_Aim of the task:_
Begin at the first line of the data and copy each line through the one containing "return empty(name, pose(x, y, float(ground(x, y))", that line included, with no pictures.

_Data segment:_
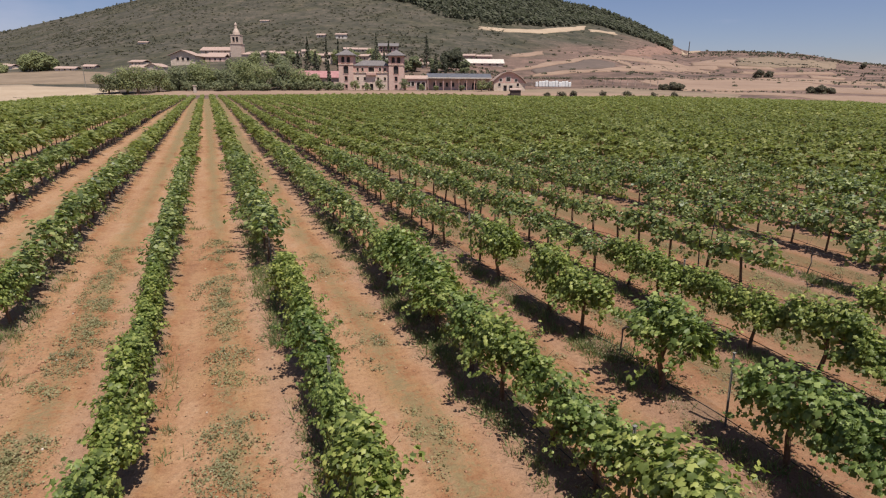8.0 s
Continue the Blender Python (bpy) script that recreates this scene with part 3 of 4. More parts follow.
draped("farm_track", "thin pale track between the far fields", "ochre", [(207, 431, 212, 442), (239, 426, 245, 435), (274, 431, 281, 443)], 0.5)
draped("farm_track", "short pale strip between the far fields", "ochre", [(242, 408, 249, 420), (262, 406, 267, 414)], 0.5)
draped("straw_field", "straw field beyond the wheat", "straw", [(-313, 419, -375, 500), (-280, 410, -321, 468)], 0.4)
draped("fallow_field", "brown fallow field below the village", "fallow", [(-290, 292, -360, 392), (-235, 290, -300, 392), (-195, 288, -240, 380), (-172, 286, -214, 366), (-150, 284, -186, 348), (-128, 276, -150, 310)], 0.3)
draped("verge", "dry pale grass verge along the vineyard's far edge", "ochre", [(-112, 229, -112, 243), (-70, 231, -70, 244), (-20, 231, -20, 241), (30, 231, 30, 240), (75, 230, 76, 238), (112, 227, 114, 233)], 0.22)
draped("yard", "pinkish bare yard before the winery", "fallow", [(-45, 233, -44, 246), (-15, 233, -14, 246), (36, 232, 36, 262), (75, 232, 81, 272), (110, 226, 120, 262)], 0.12)


# ---- buildings ----
def site_thing(name, u, v, dz=0.0, turn=0.0):
    x, y = to_xy(u, v)
    return empty(name, pose(x, y, float(ground(x, y)) + dz, 0, 0, math.degrees(YAW) + turn))


def gable_roof(w, d, h, rise, over, thick=0.25, along="x"):
    """Two pitched slabs; the ridge runs along x or y."""
    bm = bmesh.new()
    if along == "x":
        prof = [(-over, h - 0.1), (d / 2, h + rise), (d + over, h - 0.1)]
        ends = (-w / 2 - over, w / 2 + over)
        at = lambda e, p, q: (e, p, q)
    else:
        prof = [(-w / 2 - over, h - 0.1), (0, h + rise), (w / 2 + over, h - 0.1)]
        ends = (-over, d + over)
        at = lambda e, p, q: (p, e, q)
    rings = [[bm.verts.new(at(e, p, q)) for p, q in prof] + [bm.verts.new(at(e, p, q - thick)) for p, q in prof[::-1]] for e in ends]
    for i in range(6):
        bm.faces.new((rings[0][i], rings[0][(i + 1) % 6], rings[1][(i + 1) % 6], rings[1][i]))
    bm.faces.new(rings[0])
    bm.faces.new(rings[1])
    bmesh.ops.recalc_face_normals(bm, faces=bm.faces)
    return bm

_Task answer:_
8.0 s
Continue the Blender Python (bpy) script that recreates this scene with part 3 of 4. More parts follow.
draped("farm_track", "thin pale track between the far fields", "ochre", [(207, 431, 212, 442), (239, 426, 245, 435), (274, 431, 281, 443)], 0.5)
draped("farm_track", "short pale strip between the far fields", "ochre", [(242, 408, 249, 420), (262, 406, 267, 414)], 0.5)
draped("straw_field", "straw field beyond the wheat", "straw", [(-313, 419, -375, 500), (-280, 410, -321, 468)], 0.4)
draped("fallow_field", "brown fallow field below the village", "fallow", [(-290, 292, -360, 392), (-235, 290, -300, 392), (-195, 288, -240, 380), (-172, 286, -214, 366), (-150, 284, -186, 348), (-128, 276, -150, 310)], 0.3)
draped("verge", "dry pale grass verge along the vineyard's far edge", "ochre", [(-112, 229, -112, 243), (-70, 231, -70, 244), (-20, 231, -20, 241), (30, 231, 30, 240), (75, 230, 76, 238), (112, 227, 114, 233)], 0.22)
draped("yard", "pinkish bare yard before the winery", "fallow", [(-45, 233, -44, 246), (-15, 233, -14, 246), (36, 232, 36, 262), (75, 232, 81, 272), (110, 226, 120, 262)], 0.12)


# ---- buildings ----
def site_thing(name, u, v, dz=0.0, turn=0.0):
    x, y = to_xy(u, v)
    return empty(name, pose(x, y, float(ground(x, y)) + dz, 0, 0, math.degrees(YAW) + turn))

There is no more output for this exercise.